The fifty-five-year-old electrical foreman from Jackson, Michigan, had longed for a jet-powered truck for decades. Two years ago, Lentz discovered a way to realize his dream when he met a pilot from New York who imported used turbojet engines. After watching an example run on a test stand, Lentz paid $10,000 for one. Obtaining a rolling platform for his new toy was a bit easier. Lentz bought a used 2005 Ford F-150 STX on eBay for $12,000.
Lentz's jet engine was designed in the mid-1950s by the Czechoslovakian company Motorlet to power the L-29 Delfin jet trainer. The Motorlet M-701 turbojet has a centrifugal compressor, seven combustion chambers, and a single-stage turbine. According to Jane's All the World's Aircraft, the powerplant weighs 728 pounds and produces 1962 pounds of thrust at 15,500 rpm.
To install the jet in the truck, Lentz fabricated a sturdy mounting stand, a twenty-gallon kerosene tank, and a control console from aluminum and stainless steel. His decorative touches include a red, white, and blue nose cone and a 2700 HP badge (not divulged is the 516-mph velocity needed to achieve that power level).
To light the burner, the pilot advances a red fuel lever and a blue throttle control while operating a two-stage electric starter. There are snapping sounds as ignitors fire in the combustion chambers followed by a muffled explosion and a whine not unlike a 737 taxiing past the lowered tailgate. Viewing the procedure from the rear of the truck reveals a bright orange ball of flame accompanying the muffled explosion upon ignition. With the jet idling at 3500 rpm and during full-throttle acceleration, there are waves of heat but no external flames.
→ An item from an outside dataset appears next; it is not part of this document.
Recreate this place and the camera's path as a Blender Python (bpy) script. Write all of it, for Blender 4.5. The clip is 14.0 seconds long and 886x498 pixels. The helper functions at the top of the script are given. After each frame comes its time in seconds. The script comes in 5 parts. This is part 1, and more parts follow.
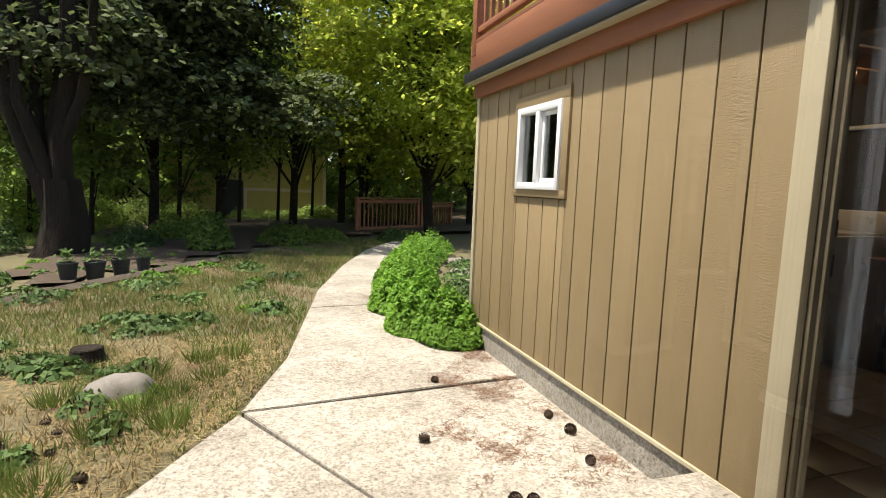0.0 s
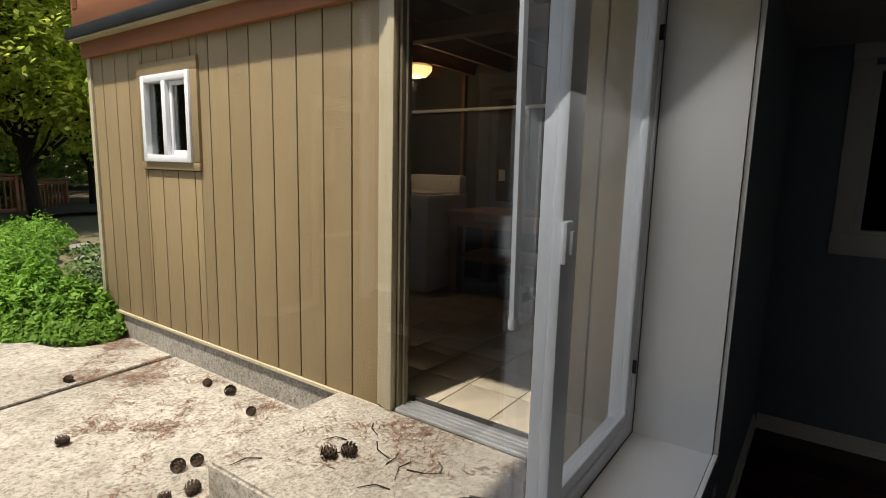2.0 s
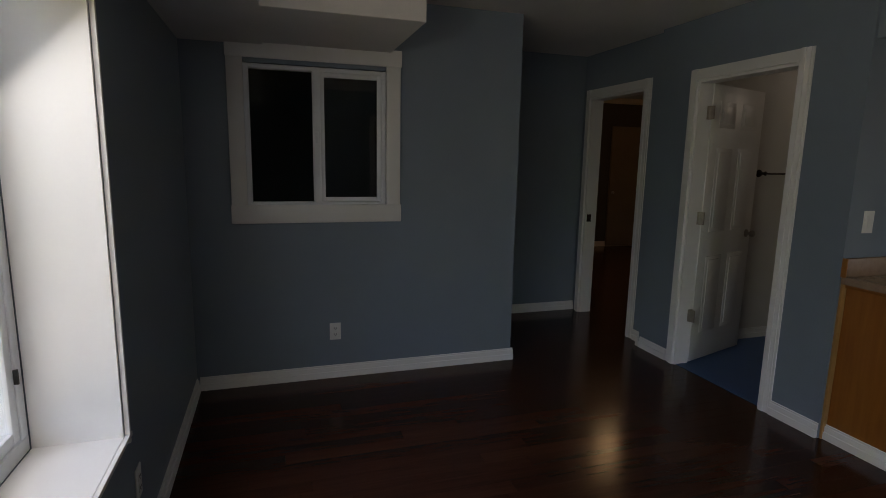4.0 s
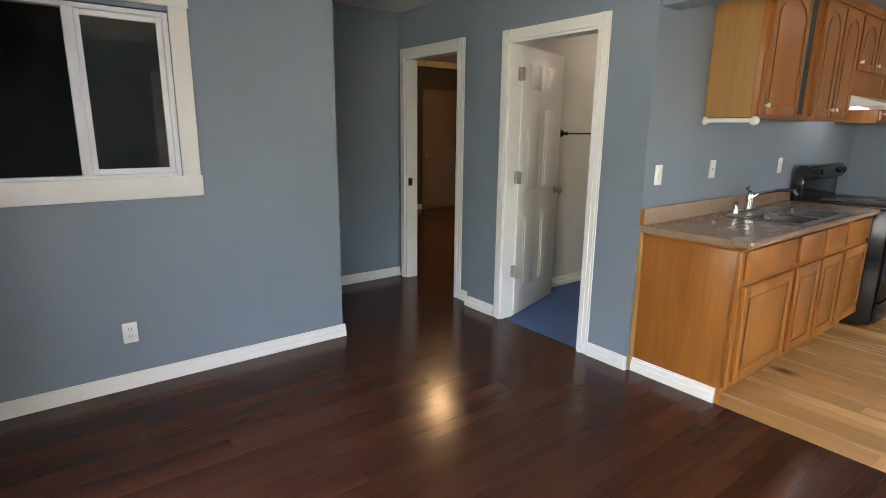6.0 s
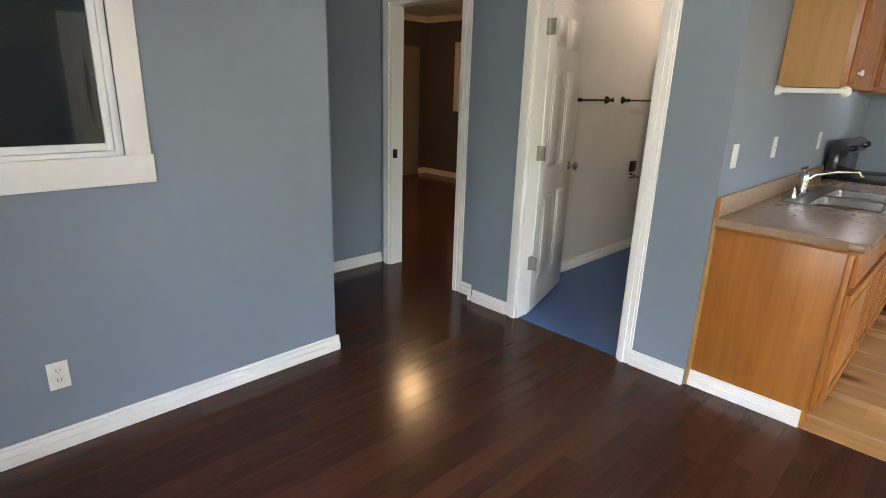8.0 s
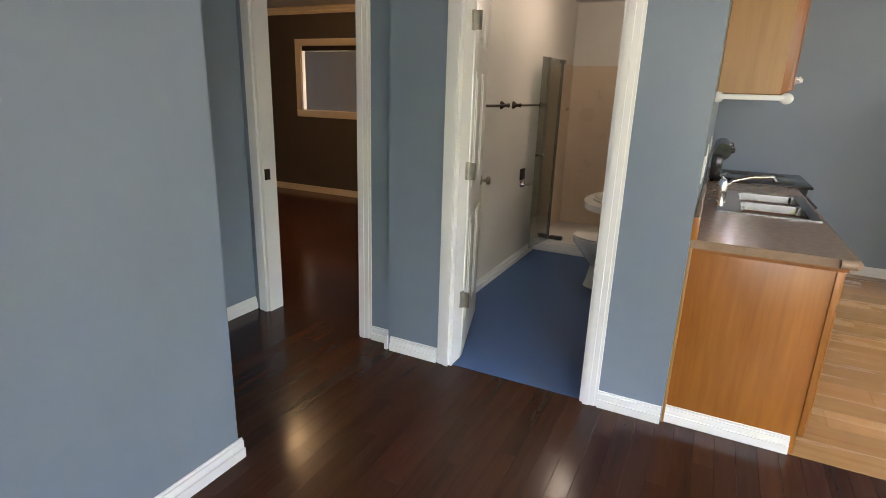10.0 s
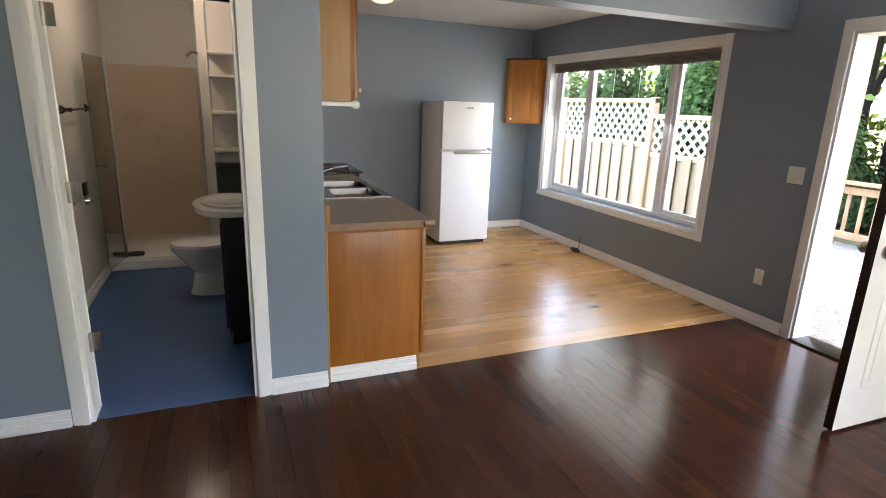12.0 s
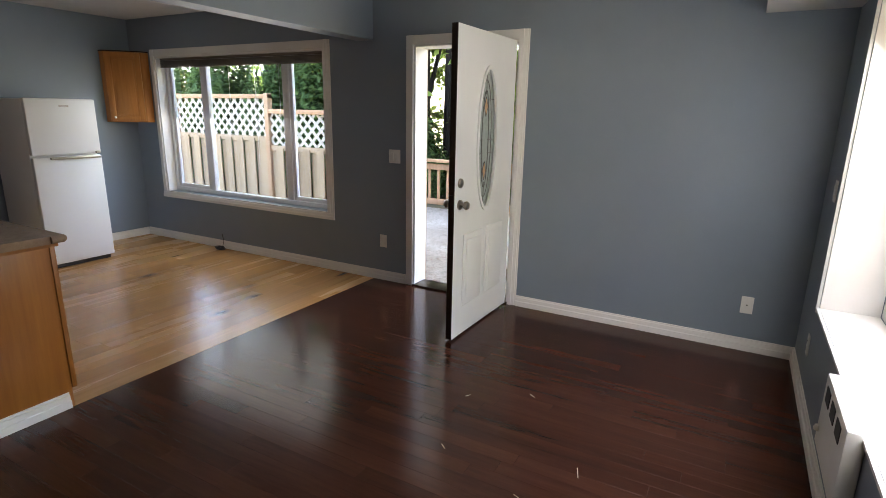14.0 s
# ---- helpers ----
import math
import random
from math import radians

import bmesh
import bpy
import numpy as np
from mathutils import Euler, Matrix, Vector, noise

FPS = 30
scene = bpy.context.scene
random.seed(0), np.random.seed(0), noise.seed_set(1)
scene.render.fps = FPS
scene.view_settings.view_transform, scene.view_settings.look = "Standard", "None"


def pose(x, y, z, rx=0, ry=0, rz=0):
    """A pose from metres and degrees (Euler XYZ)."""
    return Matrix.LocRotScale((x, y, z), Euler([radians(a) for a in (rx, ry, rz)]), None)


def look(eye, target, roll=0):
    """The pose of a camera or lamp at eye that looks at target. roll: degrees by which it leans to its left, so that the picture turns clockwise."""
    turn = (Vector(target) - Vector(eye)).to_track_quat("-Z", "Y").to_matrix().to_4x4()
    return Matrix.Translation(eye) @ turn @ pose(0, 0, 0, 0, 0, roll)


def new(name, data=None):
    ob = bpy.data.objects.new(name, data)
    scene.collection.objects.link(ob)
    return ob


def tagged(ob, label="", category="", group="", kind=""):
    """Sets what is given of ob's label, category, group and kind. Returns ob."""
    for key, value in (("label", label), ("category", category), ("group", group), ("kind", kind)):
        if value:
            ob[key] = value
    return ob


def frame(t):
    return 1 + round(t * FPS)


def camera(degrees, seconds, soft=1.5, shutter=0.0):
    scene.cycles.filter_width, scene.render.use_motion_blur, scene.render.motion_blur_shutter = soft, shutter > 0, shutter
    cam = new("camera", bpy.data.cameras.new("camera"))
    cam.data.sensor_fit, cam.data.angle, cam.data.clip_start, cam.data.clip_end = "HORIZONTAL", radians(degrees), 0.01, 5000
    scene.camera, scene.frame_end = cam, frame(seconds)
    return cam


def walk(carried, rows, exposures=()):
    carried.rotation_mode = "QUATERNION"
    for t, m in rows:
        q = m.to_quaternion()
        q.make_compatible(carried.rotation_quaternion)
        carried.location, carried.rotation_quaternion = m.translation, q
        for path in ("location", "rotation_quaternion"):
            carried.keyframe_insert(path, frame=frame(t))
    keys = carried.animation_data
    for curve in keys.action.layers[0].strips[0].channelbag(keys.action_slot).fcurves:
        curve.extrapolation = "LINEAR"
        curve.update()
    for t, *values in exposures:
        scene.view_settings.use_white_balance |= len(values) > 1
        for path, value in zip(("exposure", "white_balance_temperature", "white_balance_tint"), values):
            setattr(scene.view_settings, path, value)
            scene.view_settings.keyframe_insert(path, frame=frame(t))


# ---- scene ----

Without jet assist, Lentz's 231-hp V-8 accelerated its 6600-pound burden (truck, jet engine, two occupants) to 60 mph in a sluggish 14.5 seconds. We recorded a quarter-mile speed of 73 mph and a top speed of 85 mph.
The best of three runs in hybrid mode - exploiting both piston and jet propulsion - trimmed six seconds from the sprint to 60 mph. The quarter-mile speed jumped 30 mph and we achieved 140 mph after 45 seconds of acceleration. Feeding more ram air to the jet engine by moving it aft in the bed and shifting the F-150's transmission to neutral at 100 mph to cut the drag of its speed-limited driveline would likely improve performance.
Lentz occasionally fires his jet while cruising but mainly enjoys the reactions he experiences in parking lots and at car shows. His JET PWR vanity plate helps slow learners grasp the point of the bed apparatus.